The fintech start-up has built up a database of 4 million verified businesses, it says.
Eftsure pioneers invoice authentication tool
Fintech start-up Eftsure has released an invoice authentication tool to help businesses crack down on rising incidents of payment fraud.
Called EftsureID, the firm said it drew on an in-house database of 4 million verified businesses built up over seven years.
Each business was issued with a unique ID that could be included on invoices and cross-matched against the database, it said.
Chief executive Mark Chazan said businesses had often been guilty of focusing on accounts payable systems and a gap in the market existed for a tool that secured accounts receivable.
“Currently we prevent an average of two or three high-value fraud attacks per week in accounts payable for our customers,” he said.
“When it comes to collecting payments, our customers rely on the controls of the individuals who pay them. Although businesses are not necessarily liable for missing accounts receivables, losses can cause lengthy legal proceedings or operational interruptions to the business.”
Since 2014, Eftsure has implemented third-party verification software addressing accounts payable for nearly 2,000 clients, overseeing $120 billion in B2B payments every year.
The move to accounts receivable was tricky, Mr Chazan said.
“Solving payment fraud in accounts receivables isn’t an easy task. It’s why we are the first on the market. We had to come up with something that’s user-friendly but can’t be easily sidestepped by fraudsters,” Mr Chazan said.

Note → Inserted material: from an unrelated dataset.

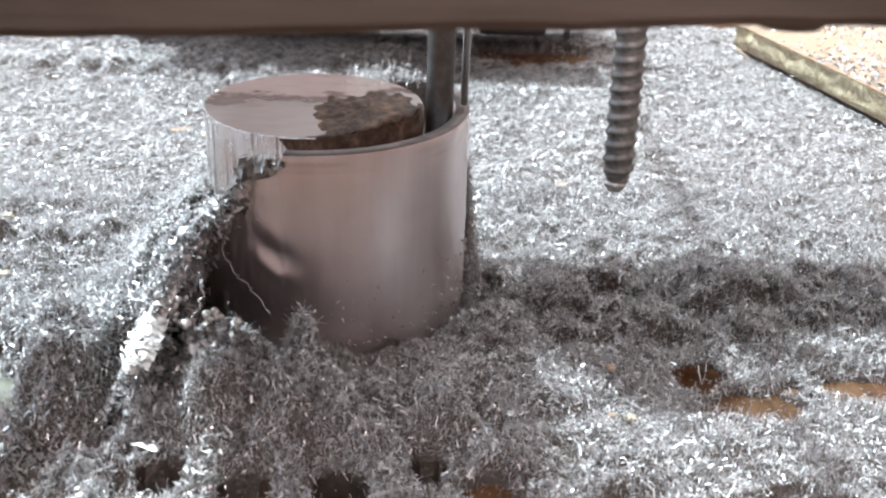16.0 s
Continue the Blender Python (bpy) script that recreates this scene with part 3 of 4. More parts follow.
    v, q = strips(n, xc + 1.2 * (1 - z / np.maximum(zc, 1)) + rng.normal(0.2, 0.9, n), y, z + 0.8, np.where(big, rng.uniform(1.4, 2.8, n), rng.gamma(3.2, 0.38, n) + 0.4),
                  np.where(big, rng.uniform(0.7, 1.6, n), rng.uniform(0.08, 0.26, n)), 1.0, 0.9)
    V.append(v), Q.append(q + off)
    off += len(v)
    # chips strewn over the stained chunk and the bare wood beside it
    n = 420
    v, q = strips(n, rng.normal(6.6, 8.5, n), rng.normal(-87.5, 2.8, n), BOARD_Z + rng.uniform(1.0, 2.0, n), rng.gamma(2.2, 0.4, n) + 0.3, rng.uniform(0.08, 0.3, n), 1.4, 0.7)
    V.append(v), Q.append(q + off)
    off += len(v)
    # chips heaped up against the foot of the wall
    n = 26000
    a, rad = np.radians(rng.uniform(-97, 40, n)), 34.7 + rng.exponential(1.3, n)
    x, y = rad * np.cos(a), rad * np.sin(a)
    far = rad + 1.0
    z = np.maximum(relief(x, y), relief(far * np.cos(a), far * np.sin(a))) + rng.uniform(-0.8, 0.7, n)
    v, q = strips(n, x, y, z, rng.gamma(2.2, 0.40, n) + 0.3, rng.uniform(0.06, 0.2, n), 1.0, 0.8)
    V.append(v), Q.append(q + off)
    off += len(v)
    # the wiry tuft in front of the wall, and stray long needles
    n = 520
    x, y = rng.normal(0.6, 2.6, n), rng.normal(-51.5, 2.0, n)
    x[220:], y[220:] = rng.uniform(-70, 45, n - 220), rng.uniform(-80, -45, n - 220)
    ok = (np.hypot(x, y) > 37) & ((crust_side(x, y) > 5) | (y < -47)) & off_pits(x, y, 1.5)
    x, y = x[ok], y[ok]
    n = len(x)
    v, q = strips(n, x, y, relief(x, y) + rng.uniform(0.3, 2.4, n), rng.uniform(2.2, 5.0, n), rng.uniform(0.08, 0.18, n), 1.3, 0.8)
    V.append(v), Q.append(q + off)
    off += len(v)
    # small springs of swarf among the needles
    n, seg = 1100, 12
    x, y = rng.uniform(-95, 75, n), rng.uniform(-99, -46, n)
    h = relief(x, y)
    ok = (np.hypot(x, y) > 37) & (h > -0.8) & ((crust_side(x, y) > 4) | (y < -52)) & off_pits(x, y, 1.2)
    x, y, h = x[ok], y[ok], h[ok]
    n = len(x)
    rad, turns, rise = rng.uniform(0.35, 1.1, n), rng.uniform(1.2, 3.4, n), rng.uniform(0.2, 0.7, n)
    ax = rng.normal(0, 1, (n, 3))
    ax /= np.linalg.norm(ax, axis=1, keepdims=True)
    e1 = np.cross(ax, rng.normal(0, 1, (n, 3)))
    e1 /= np.linalg.norm(e1, axis=1, keepdims=True)
    e2 = np.cross(ax, e1)
    t = np.linspace(0, 1, seg)[None, :, None] * turns[:, None, None]
    mid = np.stack([x, y, h + rad * 0.9], -1)[:, None, :] + rad[:, None, None] * (np.cos(t * 2 * np.pi) * e1[:, None, :] + np.sin(t * 2 * np.pi) * e2[:, None, :]) + (t - turns[:, None, None] / 2) * rise[:, None, None] * ax[:, None, :]
    half = ax[:, None, :] * rng.uniform(0.05, 0.16, n)[:, None, None]
    v = np.stack([mid - half, mid + half], 2).reshape(-1, 3)
    base = (np.arange(n)[:, None] * seg + np.arange(seg - 1)[None, :]).reshape(-1, 1) * 2
    V.append(v), Q.append(base + np.array([0, 1, 3, 2]) + off)
    off += len(v)
    # chips stuck to the wet outer wall
    n = 110
    a, z = np.radians(rng.uniform(-78, -4, n)), 1.5 + rng.exponential(6.5, n)
    v, q = strips(n, np.cos(a) * 34.65, np.sin(a) * 34.65, z, rng.uniform(0.4, 1.3, n), rng.uniform(0.12, 0.4, n), 1.0, 0.9)
    V.append(v), Q.append(q + off)
    off += len(v)
    # chips lying on the plank
    n = 17000
    u, w = rng.uniform(2, 258, n), rng.uniform(1.5, 168, n)
    keep = lattice_noise(u, w, 40) + 0.35 * rng.normal(0, 1, n) * 0.5 > -0.06
    keep &= w < 85 + 40 * lattice_noise(u, w * 0, 30)
    u, w = u[keep], w[keep]
    x, y = PLANK_C.x + u * PLANK_U.x + w * PLANK_V.x, PLANK_C.y + u * PLANK_U.y + w * PLANK_V.y
    n = len(x)
    v, q = strips(n, x, y, np.full(n, BOARD_Z + PLANK_H + 0.3), rng.gamma(5, 0.36, n) + 0.4, rng.uniform(0.35, 0.9, n), 1.0, 0.25)
    V.append(v), Q.append(q + off)
    me = array_mesh("metal_chips", np.concatenate(V), np.concatenate(Q), CHIP)
    tagged(new("metal_chips", me), "loose bright aluminium slivers and needles lying in a heap", "metal chips", kind="stuff")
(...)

Head of marketing Niek Dekker said it took a year of development and testing to come up with a tool that met internal and external security requirements.

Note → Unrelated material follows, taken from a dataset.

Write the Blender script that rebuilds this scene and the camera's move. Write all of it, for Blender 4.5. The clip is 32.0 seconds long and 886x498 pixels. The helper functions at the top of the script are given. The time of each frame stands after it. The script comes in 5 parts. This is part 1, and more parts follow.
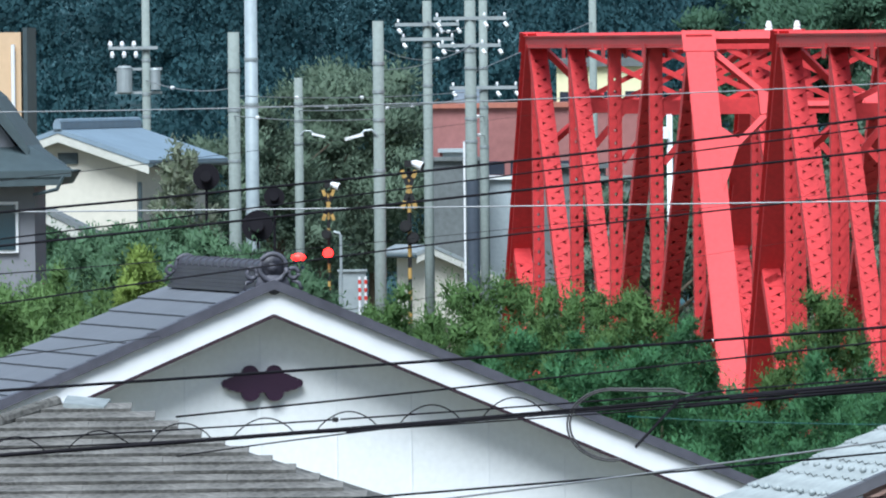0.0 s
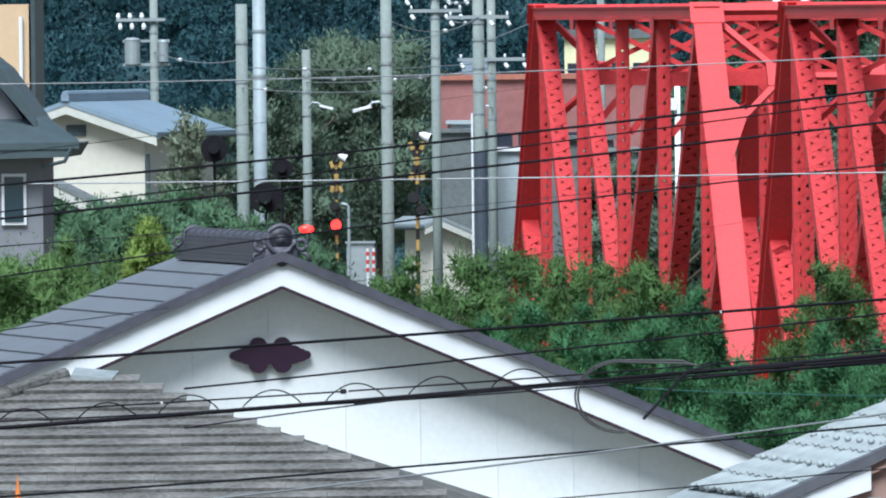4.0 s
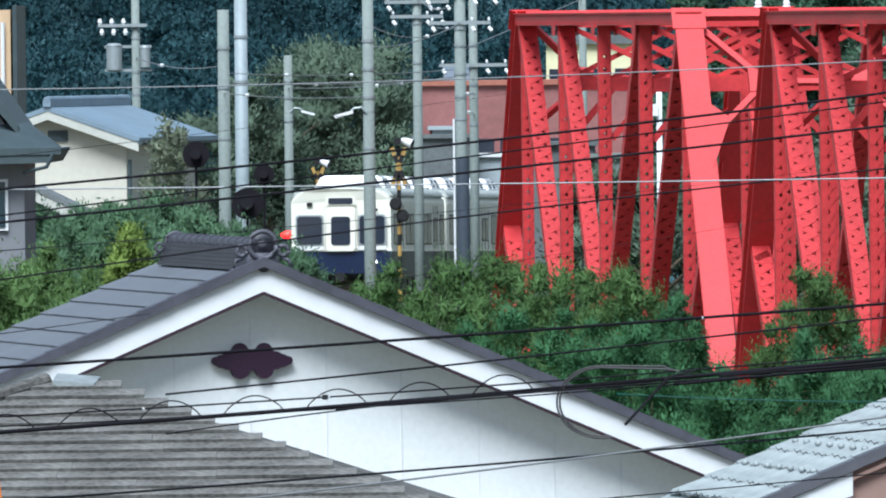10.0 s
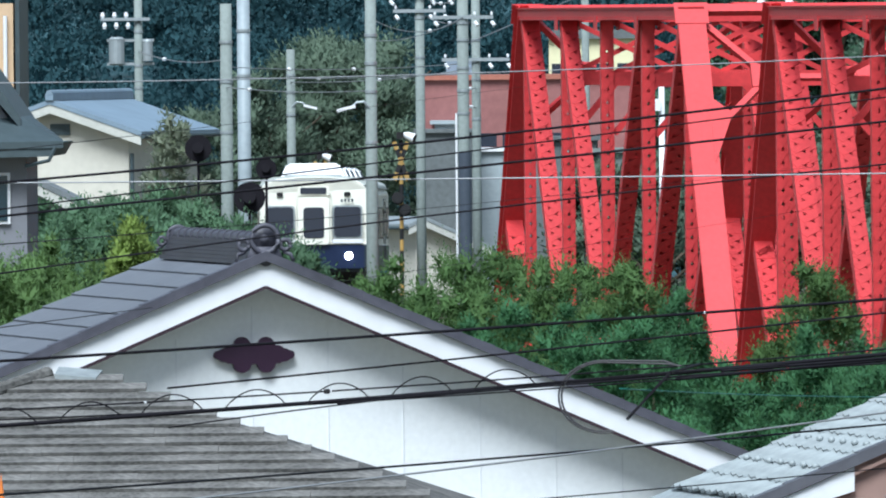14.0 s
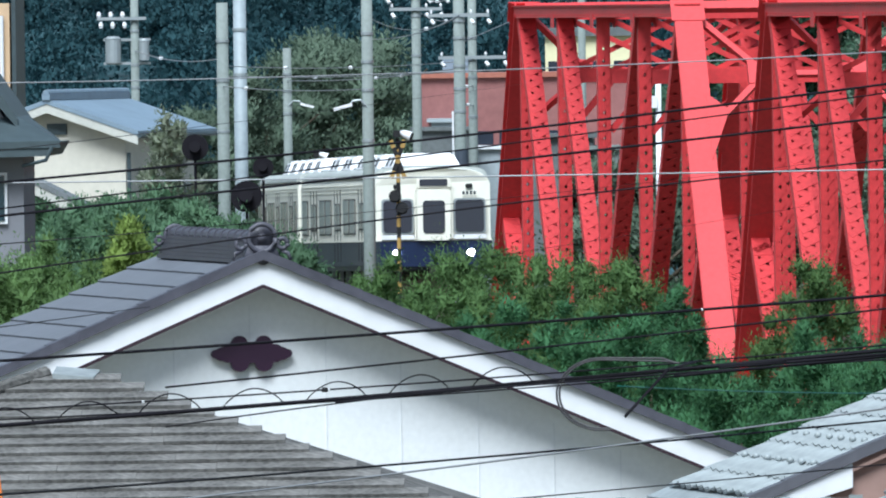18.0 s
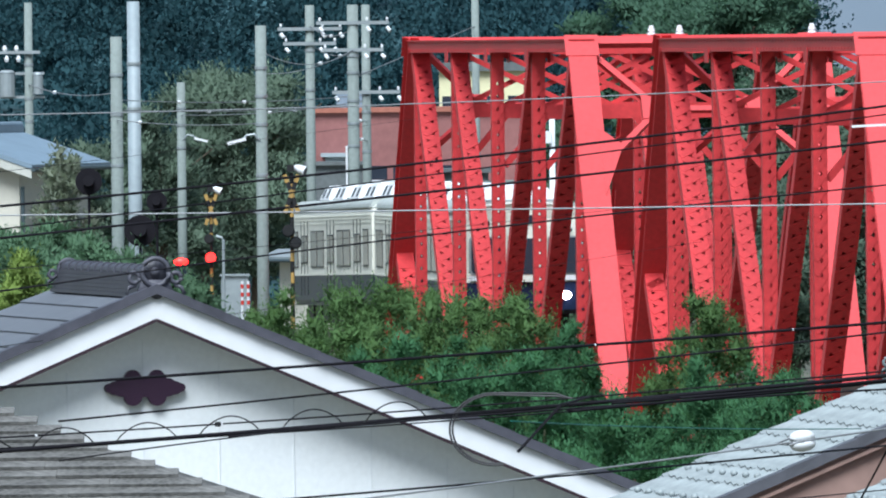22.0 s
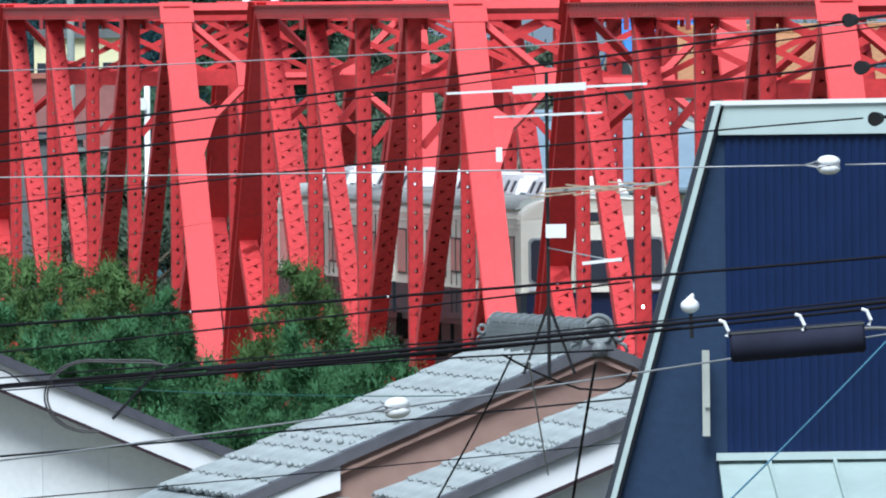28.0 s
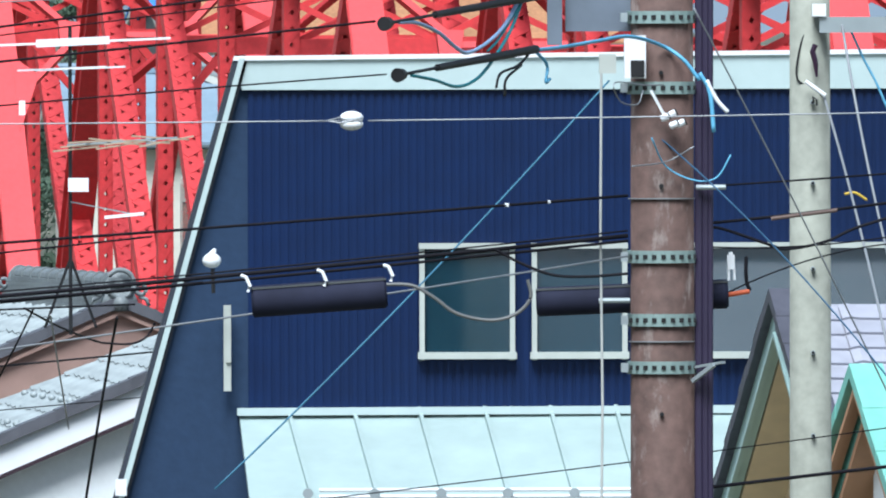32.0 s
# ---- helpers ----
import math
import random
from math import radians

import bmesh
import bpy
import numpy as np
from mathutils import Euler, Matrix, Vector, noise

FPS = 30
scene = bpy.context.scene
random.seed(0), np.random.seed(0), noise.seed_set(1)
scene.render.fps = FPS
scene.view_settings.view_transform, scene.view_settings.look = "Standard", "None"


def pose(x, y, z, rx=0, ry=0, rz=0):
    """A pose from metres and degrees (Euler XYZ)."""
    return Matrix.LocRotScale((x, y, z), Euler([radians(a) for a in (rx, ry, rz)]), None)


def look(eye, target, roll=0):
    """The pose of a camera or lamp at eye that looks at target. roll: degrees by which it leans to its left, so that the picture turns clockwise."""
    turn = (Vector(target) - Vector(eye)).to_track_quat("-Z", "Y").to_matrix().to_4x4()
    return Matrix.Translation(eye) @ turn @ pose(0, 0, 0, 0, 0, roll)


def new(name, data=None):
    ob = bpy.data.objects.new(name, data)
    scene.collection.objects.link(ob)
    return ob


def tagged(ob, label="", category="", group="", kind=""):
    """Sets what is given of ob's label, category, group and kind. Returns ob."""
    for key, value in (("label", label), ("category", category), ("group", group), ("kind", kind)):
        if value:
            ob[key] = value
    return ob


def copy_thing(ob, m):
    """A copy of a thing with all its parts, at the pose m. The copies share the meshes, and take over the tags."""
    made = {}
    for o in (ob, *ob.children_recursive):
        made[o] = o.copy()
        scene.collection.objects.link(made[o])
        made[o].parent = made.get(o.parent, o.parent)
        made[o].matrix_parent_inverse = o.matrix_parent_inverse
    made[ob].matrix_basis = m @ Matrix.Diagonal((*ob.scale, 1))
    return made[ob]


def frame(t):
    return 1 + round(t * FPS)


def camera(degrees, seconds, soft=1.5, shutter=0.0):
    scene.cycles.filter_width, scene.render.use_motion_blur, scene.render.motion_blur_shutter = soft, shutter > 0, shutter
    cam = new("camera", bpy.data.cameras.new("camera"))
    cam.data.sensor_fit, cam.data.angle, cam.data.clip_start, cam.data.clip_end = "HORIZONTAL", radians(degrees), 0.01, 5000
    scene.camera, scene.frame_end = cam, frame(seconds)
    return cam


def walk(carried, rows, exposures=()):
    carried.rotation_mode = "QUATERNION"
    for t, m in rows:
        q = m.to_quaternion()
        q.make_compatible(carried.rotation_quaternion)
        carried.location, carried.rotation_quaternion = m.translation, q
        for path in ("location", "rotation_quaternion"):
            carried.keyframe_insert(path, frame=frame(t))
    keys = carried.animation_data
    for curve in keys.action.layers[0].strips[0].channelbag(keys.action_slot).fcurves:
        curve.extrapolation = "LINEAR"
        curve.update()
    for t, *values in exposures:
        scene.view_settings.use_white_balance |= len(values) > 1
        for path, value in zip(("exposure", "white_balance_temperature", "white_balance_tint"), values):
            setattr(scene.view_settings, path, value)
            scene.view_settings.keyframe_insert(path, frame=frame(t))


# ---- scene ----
cam = camera(2.2457, 32.0, soft=2.0)
EYE = 10.5                 # height of the lens, on an upper balcony
TICK = 1 / 40000           # radians in one step of bearing or drop


def spot(b, d, r):
    """The place at bearing b (to the right of north) and drop d (below eye level), both in ticks, at range r."""
    return Vector((r * math.tan(b * TICK), r, EYE - r * d * TICK))


# seconds, bearing, drop, lean: the camera turns on the spot
PAN = [
       (0, -924.2, 379.9, -0.63), (0.5, -923.4, 395.8, -0.71), (1, -931.1, 409.1, -0.59), (1.5, -930.7, 418.1, -0.63), (2, -936.5, 417.2, -0.64),
       (2.5, -945.9, 410.4, -0.62), (4.5, -937.5, 433.4, -0.67), (5, -937.8, 419.8, -0.64), (5.5, -930.4, 409.4, -0.57), (6, -923.9, 404.5, -0.65),
       (6.5, -924.6, 421.4, -0.64), (7, -920.8, 424.5, -0.62), (7.5, -897.3, 441.5, -0.67), (8, -890.9, 429.2, -0.64), (8.5, -904.7, 421.5, -0.68),
       (9, -910.9, 423.2, -0.68), (9.5, -914.6, 428.4, -0.61), (10, -906.4, 420.0, -0.65), (10.5, -905.6, 407.7, -0.62), (11, -915.2, 401.3, -0.63),
       (11.5, -922.0, 401.4, -0.66), (12, -912.2, 406.0, -0.63), (12.5, -894.4, 418.6, -0.67), (13, -884.6, 441.4, -0.60), (13.5, -900.9, 439.6, -0.52),
       (14, -910.3, 429.9, -0.53), (14.5, -906.2, 433.0, -0.57), (16.5, -900.1, 415.3, -0.63), (17, -906.6, 408.6, -0.76), (17.5, -920.8, 430.3, -0.94),
       (18, -905.5, 433.4, -0.77), (18.5, -877.0, 416.6, -0.75), (19, -863.6, 407.5, -0.74), (19.5, -851.0, 398.6, -0.79), (20, -839.8, 393.8, -0.79),
       (20.5, -815.7, 379.2, -0.74), (21, -788.5, 382.2, -0.75), (21.5, -750.5, 384.6, -0.64), (22, -716.3, 374.1, -0.62), (22.5, -679.0, 356.4, -0.59),
       (23, -635.1, 364.5, -0.61), (23.5, -595.2, 365.1, -0.58), (24, -553.1, 372.0, -0.55), (24.5, -504.1, 382.8, -0.44), (26.5, -260.9, 426.8, -0.47),
       (27, -178.9, 435.9, -0.46), (27.5, -88.1, 440.2, -0.53), (28, 0.0, 440.0, -0.58), (28.5, 86.7, 469.1, -0.47), (29, 180.8, 484.3, -0.38),
       (29.5, 275.6, 485.2, -0.41), (30, 365.7, 476.7, -0.40), (30.5, 475.9, 486.8, -0.44), (31, 590.4, 501.2, -0.43), (31.5, 718.5, 516.5, -0.22),
       (32, 845.2, 525.5, -0.14)]
walk(cam, [(t, look((0, 0, EYE), spot(b, d, 100), lean)) for t, b, d, lean in PAN],
     exposures=[(t, e, 6220, 6) for t, e in ((0, 0.43), (2, 0.42), (5, 0.38), (16, 0.34), (21, 0.31), (25, 0.28), (28, 0.25), (29.5, 0.3), (31, 0.4), (32, 0.5))])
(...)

He said Eftsure’s current customers would be the first to access their new offering, but there were plans to expand the roll-out to other businesses and eventually individual consumers.
“We’re very excited to see the uptake. We’ve had a few early adopters and they’re happy with the service,” he said.
“There’s a real need for it and we see multiple applications … from car dealerships to superannuation funds and every business that takes large payments.”
In the past year, the ACCC estimated payment redirection scams increased by 76 per cent and payment fraud cost businesses $224 million.